Il se heurtait néanmoins à un obstacle significatif : la confirmation. Ce mécanisme, issu de l’article 1338 ancien, permet de réparer le vice affectant un acte mal né.

Cette volonté peut être expresse, lorsque la victime d’une erreur confirme par courrier la validité de l’acte, nonobstant son erreur.

Elle peut encore être tacite, il suffit, dit le texte, « que l’exécution soit exécutée volontairement ».

L’exécution du contrat en connaissance de cause (i.e. du vice) emporte confirmation.

Reste à démontrer la connaissance du vice, car c’est elle qui est au départ de la confirmation.
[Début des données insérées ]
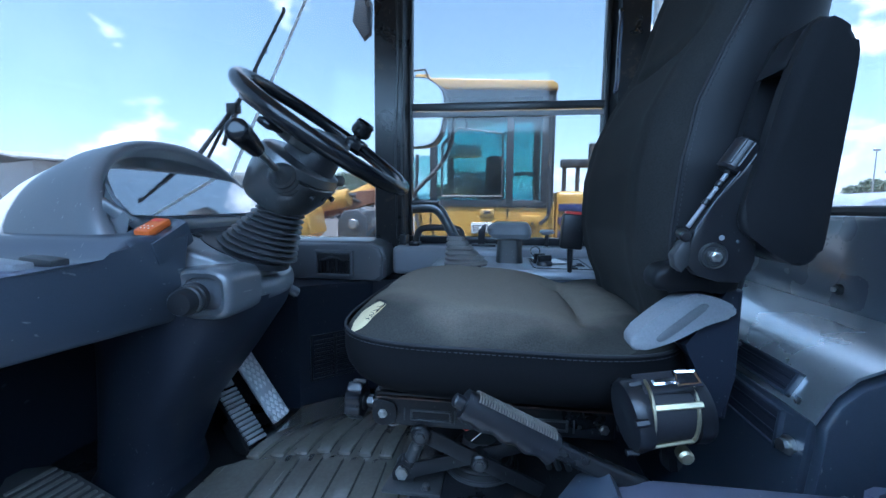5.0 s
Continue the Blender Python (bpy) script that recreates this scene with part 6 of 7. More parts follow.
# door seams, handle, sign and fittings
SEAM_Y = EY - 0.004
part("door_seam", tube(bmesh.new(), [(-0.575, SEAM_Y, 0.60), (-0.575, SEAM_Y, 0.40), (-0.40, SEAM_Y, -0.02), (0.17, SEAM_Y, 0.02)], 0.010, 6), BLACK, ec)
part("door_seam", tube(bmesh.new(), [(0.19, SEAM_Y, 0.62), (0.175, SEAM_Y, 0.03)], 0.005, 6), BLACK, ec)
part("door_handle", box(bmesh.new(), (-0.295, EY - 0.03, 0.10), (-0.185, EY + 0.01, 0.28), 0.025, 4), BLACK, ec, "black recessed door handle")
part("door_lock", box(bmesh.new(), (-0.08, EY - 0.015, 0.505), (0.06, EY + 0.01, 0.575), 0.018, 3), TAN, ec)
part("lock_barrel", box(bmesh.new(), (-0.045, EY - 0.022, 0.525), (0.025, EY, 0.56), 0.012, 3), MACHINE_GREY, ec)
sign = part("number_sign", box(bmesh.new(), (-0.165, EY - 0.010, 0.335), (0.105, EY + 0.002, 0.445), 0.004), WHITE, ec, "white fleet number sign")
lettering("sign_letters", "EC-042", 0.082, pose(-0.03, EY - 0.0115, 0.388, 90, 0, 0), INK, sign)
part("notice", box(bmesh.new(), (0.23, EY - 0.008, 0.12), (0.45, EY, 0.19), 0.002), LEVER_GREY, ec)
part("notice", box(bmesh.new(), (0.21, EY - 0.008, 0.045), (0.46, EY, 0.115), 0.002), WHITE, ec)
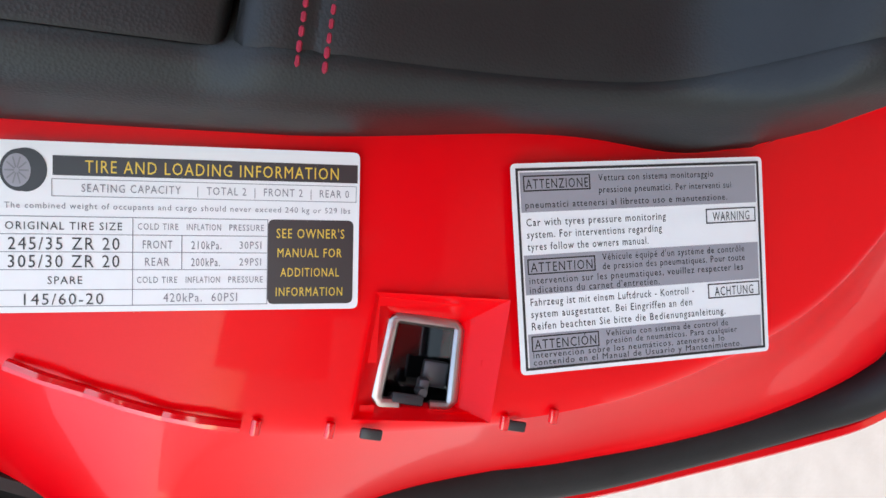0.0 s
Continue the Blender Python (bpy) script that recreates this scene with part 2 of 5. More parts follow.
JOINT = material("joint_filler", (0.20, 0.195, 0.185), 0.9, spread=0.2, scale=20)
ASPHALT = material("road_asphalt", (0.075, 0.078, 0.085), 0.85, spread=0.18, scale=9, stain=(0.10, 0.10, 0.105), stain_scale=0.4, grain=0.8, grain_scale=60)
SAND = material("dry_sandy_verge", (0.33, 0.265, 0.185), 0.95, spread=0.2, scale=3, stain=(0.27, 0.22, 0.16), stain_scale=0.35)
LINE = material("yellow_road_paint", (0.55, 0.38, 0.12), 0.8, spread=0.15, scale=6)
WALL = material("pale_blue_wall", (0.60, 0.66, 0.71), 0.7, spread=0.04, scale=0.4, stain=(0.62, 0.67, 0.71), stain_scale=0.08)
TAN = material("tan_stucco", (0.76, 0.68, 0.50), 0.85, spread=0.06, scale=1.5)
VAN_WHITE = material("white_trailer_paint", (0.78, 0.78, 0.78), 0.35, spread=0.03, scale=2)
LEAF = material("hedge_leaves", (0.46, 0.42, 0.16), 0.7, spread=0.4, scale=2.5)
DRY = material("dry_grass", (0.52, 0.44, 0.20), 0.9, spread=0.35, scale=1.5)
BARK = material("bark", (0.13, 0.10, 0.07), 0.9, spread=0.3, scale=12)
GLASS_TINT = (0.9, 0.95, 0.95)


def mirror_material():
    m = bpy.data.materials.new("mirror_silver")
    m.use_nodes = True
    b = m.node_tree.nodes["Principled BSDF"]
    b.inputs["Base Color"].default_value = (0.9, 0.9, 0.91, 1)
    b.inputs["Metallic"].default_value, b.inputs["Roughness"].default_value = 1.0, 0.01
    return m


def glass_material():
    m = bpy.data.materials.new("clear_glass")
    m.use_nodes = True
    b = m.node_tree.nodes["Principled BSDF"]
    b.inputs["Base Color"].default_value = (*GLASS_TINT, 1)
    b.inputs["Transmission Weight"].default_value, b.inputs["Roughness"].default_value = 1.0, 0.0
    return m


MIRROR, GLASS = mirror_material(), glass_material()


def glow_material(name, colour, strength):
    m = bpy.data.materials.new(name)
    m.use_nodes = True
    b = m.node_tree.nodes["Principled BSDF"]
    b.inputs["Base Color"].default_value = (*colour, 1)
    b.inputs["Emission Color"].default_value = (*colour, 1)
    b.inputs["Emission Strength"].default_value = strength
    return m


# weak emission added to brighten the thumb button, which is no lamp
RED_GLOW = glow_material("glowing_red_button", (0.7, 0.02, 0.03), 0.25)

# ---------------------------------------------------------------- the open door
# x runs along the door from its rear edge to its hinge, y away from the cabin side, z up.
BELT = spline([(-0.06, 0.951), (-0.039, 0.947), (0.0255, 0.9375), (0.079, 0.929), (0.136, 0.9203), (0.194, 0.912), (0.256, 0.904), (0.321, 0.8955), (0.389, 0.8865), (0.46, 0.8775), (0.54, 0.869), (0.63, 0.860), (0.79, 0.847), (0.9, 0.839), (1.04, 0.829)])
LEAN = spline([(-0.06, 0.008), (0.05, 0.007), (0.2, 0.008), (0.32, 0.010), (0.46, 0.017), (0.54, 0.026), (0.63, 0.036), (0.79, 0.054), (1.04, 0.058)])
SEAM = spline([(-0.03, 0.7125), (0.02, 0.714), (0.12, 0.719), (0.22, 0.724), (0.32, 0.729), (0.42, 0.733), (0.52, 0.734), (0.62, 0.731), (0.72, 0.724), (0.82, 0.707), (0.92, 0.681), (0.97, 0.6615), (1.03, 0.638), (1.075, 0.622)])
TRITOP = spline([(-0.03, 0.807), (0.02, 0.803), (0.1, 0.793), (0.18, 0.784), (0.26, 0.775), (0.34, 0.766), (0.395, 0.758), (0.425, 0.749), (0.446, 0.7345)])
STITCH = spline([(-0.02, 0.691), (0.05, 0.694), (0.15, 0.698), (0.25, 0.7025), (0.35, 0.7065), (0.45, 0.709), (0.55, 0.7095), (0.65, 0.7065), (0.75, 0.698), (0.85, 0.678), (0.95, 0.648), (1.02, 0.624), (1.075, 0.604)])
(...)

Au cas d’espèce, le bon de commande des panneaux photovoltaïques comportait, au verso, en caractères lisibles, une reproduction intégrale des textes du Code de la consommation, de sorte que le consommateur était capable de connaître ses droits, et de réaliser de ce fait que le bon de commande était irrégulier.

Résumons, au risque de simplifier : au recto, le bon de commande ne remplit pas toutes les conditions de forme du Code de la consommation. Au verso, le bon de commande reproduit les textes du Code. Le consommateur ne peut-il, en comparant recto et verso, se convaincre de l’éventuelle irrégularité ?

Assurément, pour la Cour de cassation, qui conclut à l’existence d’une confirmation, au motif que « la reproduction des dispositions du code de la consommation prescrivant le formalisme applicable à ce type de contrat, permet au souscripteur de prendre connaissance du vice résultant de l’inobservation de ces dispositions ».

Dès lors que le verso « révèle au souscripteur les vices affectant ce bon », celui-ci connaissait les vices.

Partant, son exécution nonobstant lesdits vices emporte confirmation.

A retenir : lorsque l’irrégularité formelle est patente, la porte de sortie est étroite.

De non vigilantibus non curat praetor.